ガザ撤退の様子が毎日テレビから流れて、その土地を追われる人も追う人も共に涙を流していた。追う追われる、どこかで読んだ「占領イスラエルにどこまで追い込まれたらパレスチナの人は自爆するという行為に出るのだろうか」という文をなぜか思い出した。

今日は午前中にバスで20分ほどの町にある税務局へ。空は藤色に乾いて、暑いと言えども日陰に入ればそよそよと涼しい風。汗をかかないうれしさ。日本はきっとまだ蒸し暑いのだろうかと遠くの祖国の夏を思ってみる。 6月に仕事を依頼された企業がやっとこさ、その報酬を払ってくれると先日電話がかかってきたことで、税務局の登場となった。

「もしその給料額に税金を払うとしたら、ナン%?」

そう電話越しに6月の企業に尋ねると税金は給料の額云々で変わってくるらしいとのこと。

「あなたの場合は50%ね」

50%!!!それって最高納税額じゃないですか、異邦人の私が手にするのはそんなに偉そうな金額でもあるまいに・・・。それにしてもなにゆえに自分の働いた半分を差し上げねばならぬのよ!その見返りは何ぞや?と、これまでもなんとかあの手この手で税金を納めずにやって来たのだから、今さら50%も取られてはなんだか余計に悔しいので、これはやはり税務局にLet’s go!

バスにゆられて税務局に行くも、去年までの係りのおじさんは不在。クビにでもなったのだろうか、エチオピア移民のような中年のおばちゃんがそこにいた。あらら、困ったなあ英語は通じそうもない。カタコトのヘブライ語で何度も説明するも、向こうの思い込みとでこちら専門的な語彙の少なさから意思は通じず、埒が明かないのでまたまた出直すことになった。 50%ねえ・・・。このまま黙って引き下がるのはくやしいなあ。

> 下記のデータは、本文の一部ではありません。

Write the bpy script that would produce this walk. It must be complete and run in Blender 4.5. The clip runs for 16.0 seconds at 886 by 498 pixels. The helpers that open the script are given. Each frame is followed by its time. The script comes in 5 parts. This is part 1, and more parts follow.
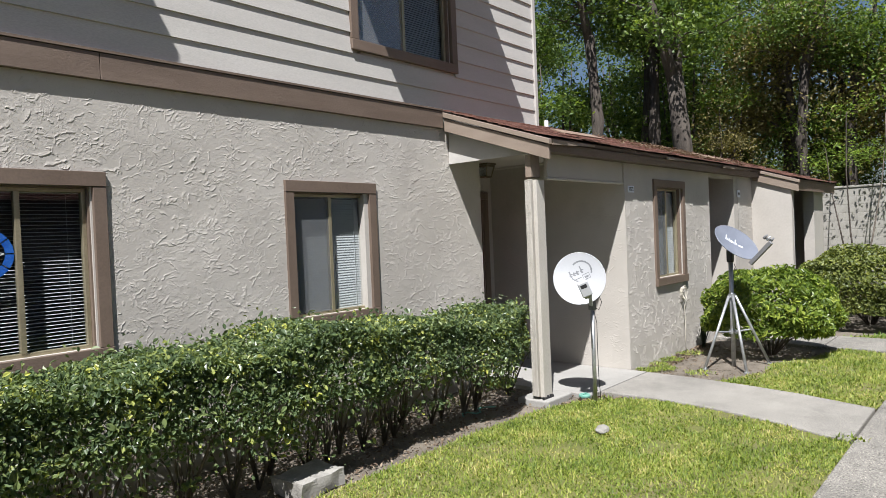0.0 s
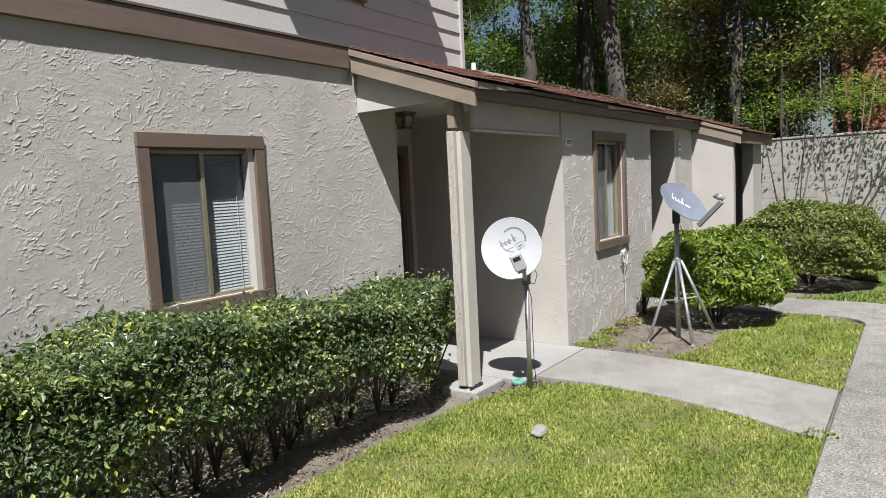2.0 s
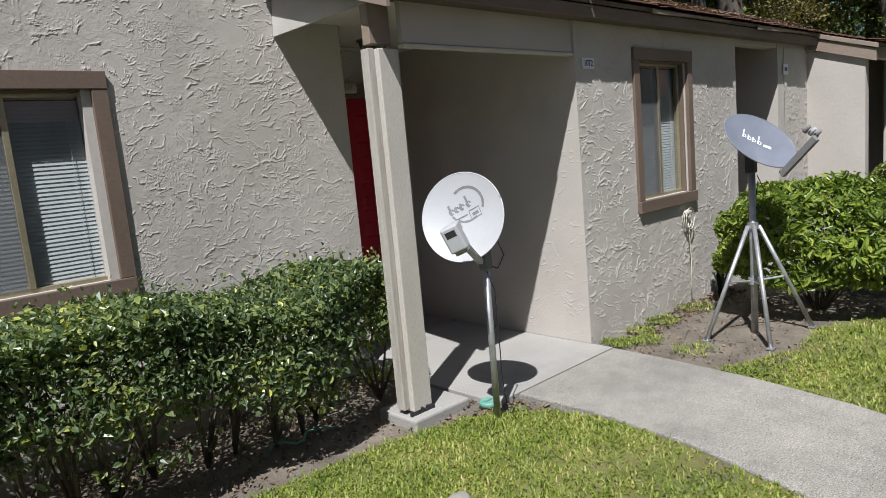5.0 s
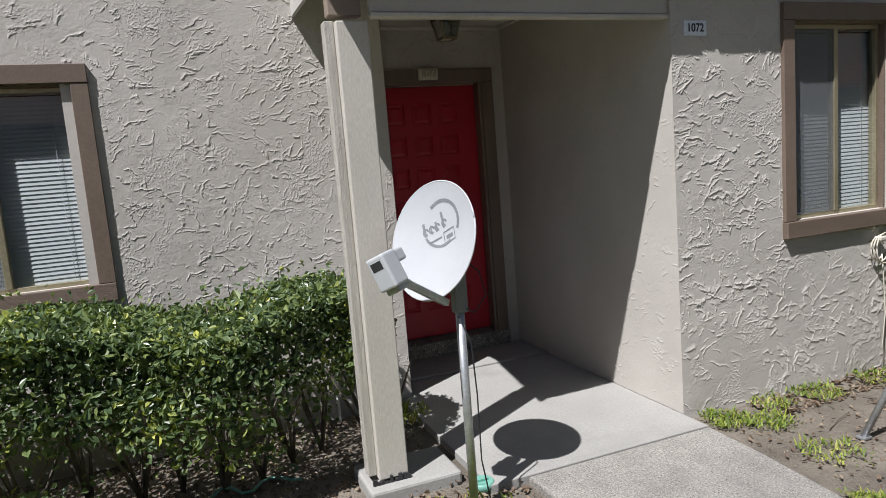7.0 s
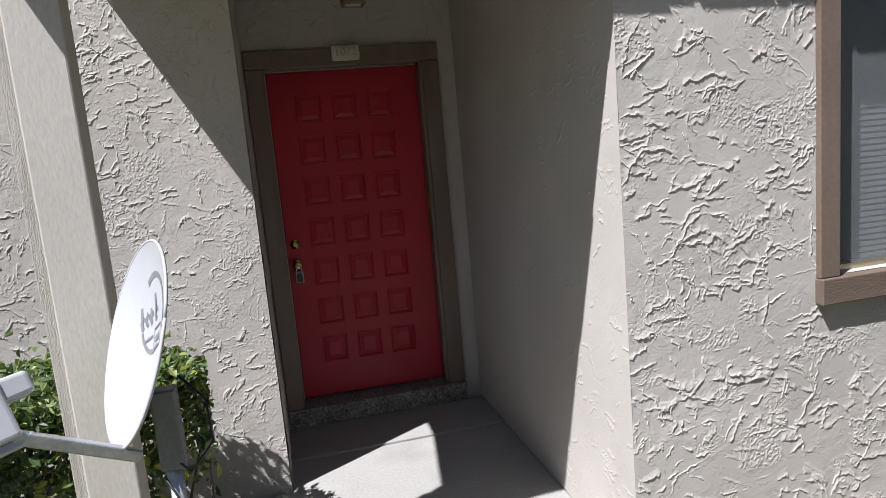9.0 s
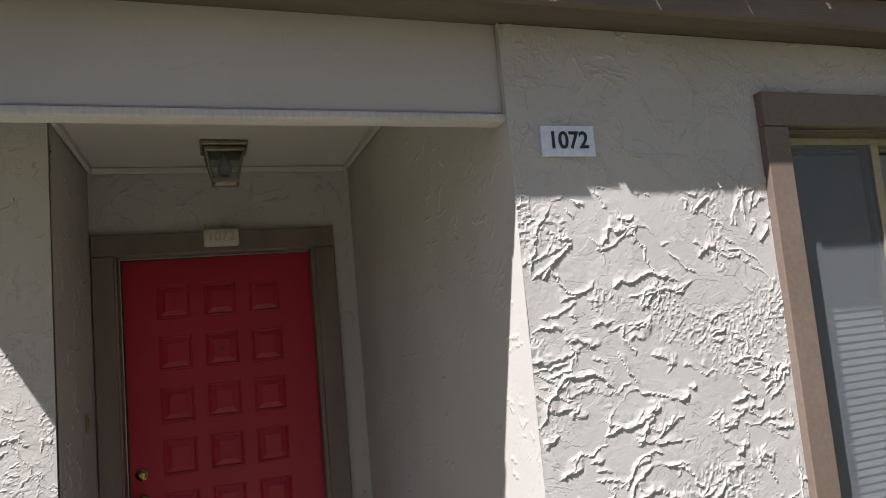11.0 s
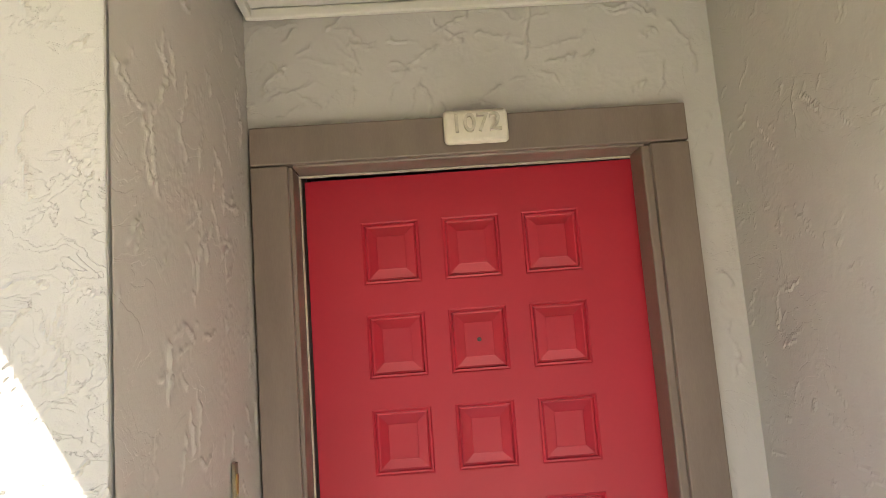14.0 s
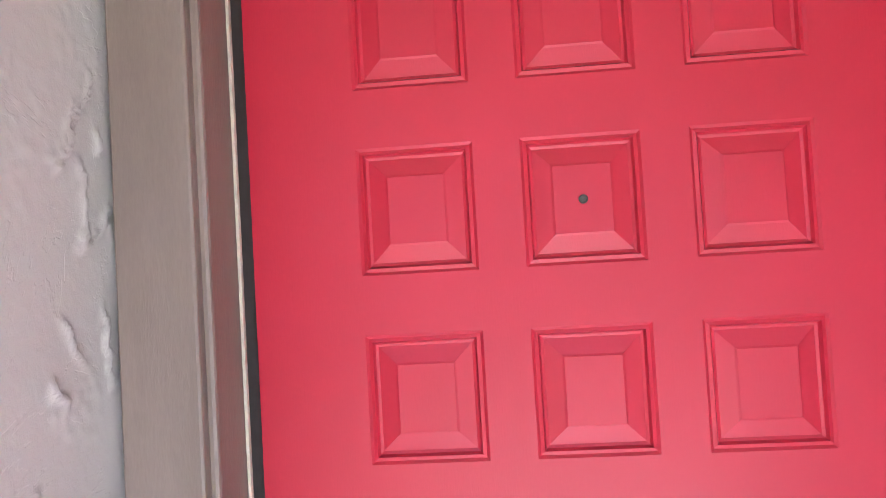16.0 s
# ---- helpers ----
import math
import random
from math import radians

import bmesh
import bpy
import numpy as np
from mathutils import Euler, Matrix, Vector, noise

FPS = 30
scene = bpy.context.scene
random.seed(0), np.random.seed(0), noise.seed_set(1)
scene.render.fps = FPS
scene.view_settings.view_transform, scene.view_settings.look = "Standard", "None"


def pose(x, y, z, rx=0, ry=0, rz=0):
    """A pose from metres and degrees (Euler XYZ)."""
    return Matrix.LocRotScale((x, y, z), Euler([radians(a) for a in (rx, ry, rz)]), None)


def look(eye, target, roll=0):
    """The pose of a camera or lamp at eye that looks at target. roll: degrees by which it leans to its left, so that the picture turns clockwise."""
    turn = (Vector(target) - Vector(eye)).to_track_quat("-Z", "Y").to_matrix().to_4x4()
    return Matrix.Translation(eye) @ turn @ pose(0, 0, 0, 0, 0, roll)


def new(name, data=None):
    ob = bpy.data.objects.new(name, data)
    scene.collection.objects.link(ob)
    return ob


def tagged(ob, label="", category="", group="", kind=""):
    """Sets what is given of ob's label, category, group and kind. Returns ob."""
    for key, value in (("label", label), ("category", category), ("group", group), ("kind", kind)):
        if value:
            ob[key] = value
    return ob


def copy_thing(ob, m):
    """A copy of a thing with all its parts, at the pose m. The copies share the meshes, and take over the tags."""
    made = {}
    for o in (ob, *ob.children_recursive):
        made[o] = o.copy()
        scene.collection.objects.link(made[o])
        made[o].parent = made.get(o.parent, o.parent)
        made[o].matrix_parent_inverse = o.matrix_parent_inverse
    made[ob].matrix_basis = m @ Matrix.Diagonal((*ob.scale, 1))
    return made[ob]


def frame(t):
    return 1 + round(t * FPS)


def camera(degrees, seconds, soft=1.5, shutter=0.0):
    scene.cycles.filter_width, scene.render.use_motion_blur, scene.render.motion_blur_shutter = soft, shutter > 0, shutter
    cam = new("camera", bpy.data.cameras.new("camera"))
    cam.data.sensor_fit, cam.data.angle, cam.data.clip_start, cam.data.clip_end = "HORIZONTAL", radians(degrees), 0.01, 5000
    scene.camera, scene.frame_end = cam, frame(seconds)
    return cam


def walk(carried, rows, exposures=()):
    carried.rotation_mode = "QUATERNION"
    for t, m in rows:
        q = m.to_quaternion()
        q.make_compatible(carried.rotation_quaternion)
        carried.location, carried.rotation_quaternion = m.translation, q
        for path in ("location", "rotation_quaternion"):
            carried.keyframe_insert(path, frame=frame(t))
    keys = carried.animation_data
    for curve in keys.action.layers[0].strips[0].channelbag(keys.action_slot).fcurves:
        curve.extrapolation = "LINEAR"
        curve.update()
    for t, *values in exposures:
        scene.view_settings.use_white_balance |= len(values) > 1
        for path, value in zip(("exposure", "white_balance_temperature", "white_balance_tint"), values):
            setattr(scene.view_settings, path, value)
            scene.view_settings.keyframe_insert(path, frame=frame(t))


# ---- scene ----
cam = camera(67.2, 16.0, soft=0.8)
PATH = [
    (0, (0.609, 0.911, 1.7), (2.113, 2.228, 1.66), -2.4),
    (0.5, (0.83, 1.033, 1.714), (2.315, 2.37, 1.613), -2.7),
    (1, (0.994, 1.217, 1.716), (2.469, 2.56, 1.578), -2.5),
    (1.5, (1.217, 1.382, 1.767), (2.754, 2.651, 1.598), -2.6),
    (2, (1.573, 1.453, 1.779), (3.189, 2.615, 1.589), -2.9),
    (2.5, (1.959, 1.488, 1.762), (3.654, 2.527, 1.547), -3.1),
    (3, (2.348, 1.433, 1.741), (4.134, 2.3, 1.502), -3.3),
    (3.5, (2.715, 1.375, 1.717), (4.511, 2.211, 1.44), -3.3),
    (4, (3.048, 1.428, 1.733), (4.833, 2.273, 1.416), -3.1),
    (4.5, (3.391, 1.482, 1.677), (5.063, 2.534, 1.36), -4.1),
    (4.7, (3.528, 1.516, 1.646), (5.074, 2.748, 1.343), -4.7),
    (6.8, (5.309, 1.492, 1.518), (6.049, 3.333, 1.271), -4.6),
    (7, (5.47, 1.542, 1.552), (6.191, 3.39, 1.295), -4.6),
    (7.5, (5.873, 1.712, 1.558), (6.543, 3.58, 1.313), -4.5),
    (8, (6.237, 1.867, 1.62), (6.857, 3.75, 1.351), -4.8),
    (8.5, (6.574, 2.12, 1.597), (7.091, 4.033, 1.323), -4.6),
    (9, (6.895, 2.432, 1.653), (7.354, 4.354, 1.346), -5.1),
    (9.5, (7.178, 2.706, 1.729), (7.612, 4.648, 1.527), -4.7),
    (10, (7.304, 2.895, 1.785), (7.81, 4.827, 1.892), -4.4),
    (10.2, (7.350, 2.925, 1.797), (7.928, 4.828, 2.006), -4.4),
    (12.3, (7.240, 3.580, 1.600), (7.930, 5.447, 1.785), -5.3),
    (12.5, (7.25, 3.739, 1.59), (7.768, 5.67, 1.648), -5.0),
    (13, (7.247, 4.137, 1.654), (7.485, 6.122, 1.61), -4.6),
    (13.5, (7.207, 4.513, 1.691), (7.301, 6.51, 1.626), -4.2),
    (14, (7.194, 4.803, 1.716), (7.284, 6.785, 1.965), -4.3),
    (14.5, (7.246, 5.053, 1.823), (7.3, 7.007, 2.245), -4.3),
    (15, (7.187, 5.282, 1.817), (7.209, 7.235, 2.246), -3.8),
    (15.5, (7.152, 5.486, 1.768), (7.136, 7.466, 2.056), -3.8),
    (16, (7.201, 5.721, 1.609), (7.124, 7.719, 1.674), -3.3),
]
EXPOSURES = [(0.0, 0.92, 6150, 11), (1.0, 0.96, 6150, 11), (2.0, 0.82, 6150, 11), (3.0, 0.66, 6150, 11), (4.5, 0.55, 6100, 11), (7.0, 0.65, 6050, 12), (8.0, 0.74, 6000, 13), (9.0, 1.02, 5950, 14),
             (10.0, 1.29, 6000, 15), (12.3, 1.50, 6300, 14), (12.5, 2.08, 6500, 13), (13.0, 3.24, 6450, 13), (13.5, 3.32, 6500, 13), (14.0, 3.97, 6600, 12), (15.0, 4.80, 6200, 13), (15.5, 5.00, 5450, 17), (16.0, 4.95, 5250, 20)]
walk(cam, [(t, look(eye, target, roll)) for t, eye, target, roll in PATH], EXPOSURES)

# ---- light ----
SUN_WAY = Vector((0.55, 0.33, -1.0)).normalized()
world = bpy.data.worlds.new("sky")
scene.world = world
world.use_nodes = True
wn = world.node_tree.nodes
sky = wn.new("ShaderNodeTexSky")
sky.sky_type = 'NISHITA'
sky.sun_disc = False
sky.sun_elevation = math.asin(-SUN_WAY.z)
sky.sun_rotation = math.atan2(-SUN_WAY.x, -SUN_WAY.y)
wn["Background"].inputs["Strength"].default_value = 0.036
world.node_tree.links.new(sky.outputs[0], wn["Background"].inputs["Color"])
sun = new("sun", bpy.data.lights.new("sun", 'SUN'))
sun.data.energy = 5.0
sun.data.angle = radians(0.53)
sun.data.color = (1.0, 0.965, 0.915)
sun.matrix_world = look((-10, -8, 25), Vector((-10, -8, 25)) + SUN_WAY)


# ---- materials ----
def mat(name, rough=0.6, metal=0.0, spec=0.5):
    m = bpy.data.materials.new(name)
    m.use_nodes = True
    b = m.node_tree.nodes["Principled BSDF"]
    b.inputs["Roughness"].default_value = rough
    b.inputs["Metallic"].default_value = metal
    b.inputs["Specular IOR Level"].default_value = spec
    return m, m.node_tree, b


def node(nt, kind, **inputs):
    n = nt.nodes.new(kind)
    for k, v in inputs.items():
        n.inputs[k].default_value = v
    return n


def coords(nt, stretch=(1, 1, 1)):
    tc = nt.nodes.new("ShaderNodeTexCoord")
    mp = nt.nodes.new("ShaderNodeMapping")
    mp.inputs["Scale"].default_value = stretch
    nt.links.new(tc.outputs["Object"], mp.inputs["Vector"])
    return mp.outputs[0]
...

何にしろこの国に来てからというもの、お役所仕事は何事も一回でスムーズに行った例がない。ヴィザ一つ更新するのにも何ヶ月も役所へ行ったり来たり、終いには担当者が書類を失くすなんてことには何の後ろめたさもなければ日常茶飯事的に起こって。ヴィザを出してもらわないと困るという弱みを握られたような異邦人は無駄に時間と気力を費やして、担当者の尻拭いかのようにあちこちをぐるぐる駆け巡らなければならず、あっかんべー!おまえの母ちゃんでべそ!でも食らそうか、そのストレスはかなりのものに。でもだからと言ってジバクしようとは思わないもので、でも税務局ならばこっそりとバクダンの一つくらいは落としてみようかなんてね。きっとこの国のみんながスカッ!とするだろうから。

無駄足の税務局からの帰りにマハネ・イェフダ市場でバスを降りて、空っぽの冷蔵庫君を満たすようにあちらこちらの店先へ。肉屋や八百屋など庶民の台所を預かる店の店員の多くはパレスチナまたはアラブの人たち、カウンターの中ではユダヤの人と同じように白いエプロンをして、彼らのアラブ訛りのヘブライ語を耳にしなければスファラディーやミズラヒと呼ばれるユダヤの人たちとそれほど顔の濃さは異ならない。店店の客もユダヤの人が多いけれど「お前は憎きシンリャクシャのユダヤだ!」「お前はアラブだパレスチナだ!ここから出て行け!」といざこざが起きるわけでもなく。目に見えそうで見えなさそうな境界線のこちら側とあちら側、東エルサレムに住みながらもこちらの街でもユダヤと共に暮らしている。旧市街で喫茶店を営むパレスチナ一家も不平等に対しての不満はかなりあるものの、それでも息子を大学へやり、それなりに暮らしている。

それでもやはりパレスチナ自治区の日常はイスラエルのアラブの人たちとはまた異なるかもしれないけれど、それでもヤッフォ通りのマーク氏のレストラン「あっぷする~と」へとチェックポイントの裏道を通り抜けてこっそりと働きに来ていたパレスチナ青年のハリル。若い彼は先の見えない自治区の生活に追い詰められていたけれど、今も向こう側で何とか元気、時折こっそりと裏道を通り抜けてはこちら側へやって来る。そんなハリルだって、一歩間違えばバクハツブツを抱えて抜け道を走り、マーク氏のレストランをドカンとするなぞ簡単なこと。

人は敵対する人に「追い込まれたら」どうなるかというよりも、その時に間違った愛国心を掲げた同胞に「洗脳されないよう」に、ではないのかなあと思いつつ、ピンクとブルーのビニール袋を両手に提げて帰って来た。

さて、税金50%と追い詰められても誰も私に「国民の敵、憎き税務局をバクハセヨ、すれば君は天国へゆき、ハーレムが待っている」 と甘くまじないの言葉をささやきかけてはくれないので、仕方なし。払うべきか、それともどこかに抜け道を探すべきか。